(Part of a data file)
_ _ _ _
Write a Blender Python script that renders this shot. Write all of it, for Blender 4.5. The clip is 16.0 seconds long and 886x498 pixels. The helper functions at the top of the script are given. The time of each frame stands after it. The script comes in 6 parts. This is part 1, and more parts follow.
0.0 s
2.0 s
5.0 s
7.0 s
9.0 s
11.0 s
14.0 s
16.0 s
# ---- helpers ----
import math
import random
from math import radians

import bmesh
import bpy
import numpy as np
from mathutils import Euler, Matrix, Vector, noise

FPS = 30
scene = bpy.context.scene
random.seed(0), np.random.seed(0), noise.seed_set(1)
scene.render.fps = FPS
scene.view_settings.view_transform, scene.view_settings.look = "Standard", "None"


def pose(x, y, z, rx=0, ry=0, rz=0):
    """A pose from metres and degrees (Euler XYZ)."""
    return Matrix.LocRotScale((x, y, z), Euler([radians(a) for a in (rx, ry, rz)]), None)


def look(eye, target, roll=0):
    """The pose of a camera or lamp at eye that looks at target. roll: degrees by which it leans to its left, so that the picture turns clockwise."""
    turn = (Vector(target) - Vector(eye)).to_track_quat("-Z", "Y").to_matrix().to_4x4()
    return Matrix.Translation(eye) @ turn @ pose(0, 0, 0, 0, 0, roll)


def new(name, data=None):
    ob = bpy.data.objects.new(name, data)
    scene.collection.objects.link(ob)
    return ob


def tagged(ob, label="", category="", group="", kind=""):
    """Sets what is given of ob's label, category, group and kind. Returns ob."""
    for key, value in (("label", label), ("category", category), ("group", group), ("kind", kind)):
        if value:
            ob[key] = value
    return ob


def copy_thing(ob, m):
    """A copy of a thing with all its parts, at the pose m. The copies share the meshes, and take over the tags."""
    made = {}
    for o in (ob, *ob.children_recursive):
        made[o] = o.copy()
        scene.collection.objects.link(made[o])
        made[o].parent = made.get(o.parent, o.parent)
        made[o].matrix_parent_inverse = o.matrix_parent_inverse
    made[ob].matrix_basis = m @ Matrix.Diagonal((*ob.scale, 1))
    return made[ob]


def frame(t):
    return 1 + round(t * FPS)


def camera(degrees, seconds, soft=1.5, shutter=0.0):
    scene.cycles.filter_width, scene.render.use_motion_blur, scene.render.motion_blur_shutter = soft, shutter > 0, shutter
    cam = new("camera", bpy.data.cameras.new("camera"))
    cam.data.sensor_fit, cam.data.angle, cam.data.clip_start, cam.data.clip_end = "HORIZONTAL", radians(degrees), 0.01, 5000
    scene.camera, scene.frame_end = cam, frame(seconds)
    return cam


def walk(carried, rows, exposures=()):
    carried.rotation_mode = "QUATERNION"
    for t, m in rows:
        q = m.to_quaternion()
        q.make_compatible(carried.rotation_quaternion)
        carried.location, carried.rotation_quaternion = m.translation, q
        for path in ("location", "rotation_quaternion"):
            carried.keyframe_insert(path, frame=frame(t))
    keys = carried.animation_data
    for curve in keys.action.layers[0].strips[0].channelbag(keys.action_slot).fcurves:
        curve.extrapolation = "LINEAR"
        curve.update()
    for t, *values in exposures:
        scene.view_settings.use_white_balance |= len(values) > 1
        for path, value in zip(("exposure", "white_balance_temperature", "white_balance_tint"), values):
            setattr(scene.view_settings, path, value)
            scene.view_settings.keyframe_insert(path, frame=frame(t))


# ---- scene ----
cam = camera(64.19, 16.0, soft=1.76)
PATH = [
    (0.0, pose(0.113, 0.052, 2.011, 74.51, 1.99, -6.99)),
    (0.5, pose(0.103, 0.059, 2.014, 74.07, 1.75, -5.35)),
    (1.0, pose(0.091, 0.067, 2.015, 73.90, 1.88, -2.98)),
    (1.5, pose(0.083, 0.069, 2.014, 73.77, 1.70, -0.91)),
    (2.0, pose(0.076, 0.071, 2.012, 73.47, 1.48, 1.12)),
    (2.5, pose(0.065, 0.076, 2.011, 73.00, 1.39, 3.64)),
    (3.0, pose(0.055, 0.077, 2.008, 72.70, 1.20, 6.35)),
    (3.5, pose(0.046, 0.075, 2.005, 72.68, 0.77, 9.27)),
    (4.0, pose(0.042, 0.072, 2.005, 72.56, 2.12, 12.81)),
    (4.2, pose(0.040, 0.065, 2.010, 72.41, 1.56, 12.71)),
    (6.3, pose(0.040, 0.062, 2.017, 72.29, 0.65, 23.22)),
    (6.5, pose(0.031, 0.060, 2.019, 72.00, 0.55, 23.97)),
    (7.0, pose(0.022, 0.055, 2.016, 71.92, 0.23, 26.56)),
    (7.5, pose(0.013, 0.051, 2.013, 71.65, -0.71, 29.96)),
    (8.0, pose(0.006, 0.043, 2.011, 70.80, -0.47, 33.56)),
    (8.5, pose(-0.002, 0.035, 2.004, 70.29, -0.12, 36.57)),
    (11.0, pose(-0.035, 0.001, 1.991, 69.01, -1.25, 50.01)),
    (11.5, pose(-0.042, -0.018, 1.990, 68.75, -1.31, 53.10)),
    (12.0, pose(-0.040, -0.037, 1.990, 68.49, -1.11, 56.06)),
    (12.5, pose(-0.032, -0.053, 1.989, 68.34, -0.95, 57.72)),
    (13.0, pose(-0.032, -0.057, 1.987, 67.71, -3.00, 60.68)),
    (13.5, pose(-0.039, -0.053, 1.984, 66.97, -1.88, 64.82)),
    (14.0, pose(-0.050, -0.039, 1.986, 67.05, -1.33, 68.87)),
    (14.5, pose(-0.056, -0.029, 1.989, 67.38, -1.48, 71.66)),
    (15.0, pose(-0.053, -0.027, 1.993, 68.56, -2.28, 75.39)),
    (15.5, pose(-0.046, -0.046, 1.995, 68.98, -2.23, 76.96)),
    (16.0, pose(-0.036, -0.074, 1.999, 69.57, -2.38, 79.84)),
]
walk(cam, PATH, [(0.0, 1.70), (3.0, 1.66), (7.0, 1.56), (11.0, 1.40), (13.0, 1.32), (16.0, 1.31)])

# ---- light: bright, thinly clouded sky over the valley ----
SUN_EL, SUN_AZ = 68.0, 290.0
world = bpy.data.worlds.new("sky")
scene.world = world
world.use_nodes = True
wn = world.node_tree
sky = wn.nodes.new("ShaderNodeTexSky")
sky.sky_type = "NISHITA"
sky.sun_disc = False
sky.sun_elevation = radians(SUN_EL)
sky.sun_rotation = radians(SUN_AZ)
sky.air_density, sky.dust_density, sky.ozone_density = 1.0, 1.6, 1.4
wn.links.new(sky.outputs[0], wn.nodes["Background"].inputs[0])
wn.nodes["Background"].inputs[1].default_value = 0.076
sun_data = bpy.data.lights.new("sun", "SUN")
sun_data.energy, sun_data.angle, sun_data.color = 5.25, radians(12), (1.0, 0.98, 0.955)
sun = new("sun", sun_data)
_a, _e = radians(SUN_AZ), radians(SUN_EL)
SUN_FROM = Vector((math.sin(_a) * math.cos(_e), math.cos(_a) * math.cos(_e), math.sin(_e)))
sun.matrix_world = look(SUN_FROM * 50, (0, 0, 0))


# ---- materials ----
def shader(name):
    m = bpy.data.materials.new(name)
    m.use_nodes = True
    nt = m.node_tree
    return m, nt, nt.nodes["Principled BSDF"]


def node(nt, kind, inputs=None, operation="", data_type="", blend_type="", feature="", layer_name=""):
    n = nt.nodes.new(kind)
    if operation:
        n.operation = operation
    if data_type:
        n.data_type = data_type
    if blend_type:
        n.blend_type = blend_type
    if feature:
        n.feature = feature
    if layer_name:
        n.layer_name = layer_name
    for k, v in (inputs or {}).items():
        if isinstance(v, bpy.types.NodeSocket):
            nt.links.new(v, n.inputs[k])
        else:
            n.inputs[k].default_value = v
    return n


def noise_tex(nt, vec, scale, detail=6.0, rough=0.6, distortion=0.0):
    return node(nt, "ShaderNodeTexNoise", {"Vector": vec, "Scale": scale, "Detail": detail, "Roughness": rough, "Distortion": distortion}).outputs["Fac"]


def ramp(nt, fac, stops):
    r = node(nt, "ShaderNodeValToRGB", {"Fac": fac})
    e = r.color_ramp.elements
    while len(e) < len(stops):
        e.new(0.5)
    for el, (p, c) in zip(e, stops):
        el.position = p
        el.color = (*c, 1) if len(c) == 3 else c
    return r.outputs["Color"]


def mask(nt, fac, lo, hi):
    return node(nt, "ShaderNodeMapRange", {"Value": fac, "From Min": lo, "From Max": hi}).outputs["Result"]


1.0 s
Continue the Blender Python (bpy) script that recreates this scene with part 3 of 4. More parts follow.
_ _ _ _
Starting at the first line of the records, print each line exactly, stopping after the line that contains "import bmesh".

Write a Blender Python script that renders this shot. Write all of it, for Blender 4.5. The clip is 16.0 seconds long and 886x498 pixels. The helper functions at the top of the script are given. The time of each frame stands after it. The script comes in 6 parts. This is part 1, and more parts follow.
0.0 s
2.0 s
5.0 s
7.0 s
9.0 s
11.0 s
14.0 s
16.0 s
# ---- helpers ----
import math
import random
from math import radians

import bmesh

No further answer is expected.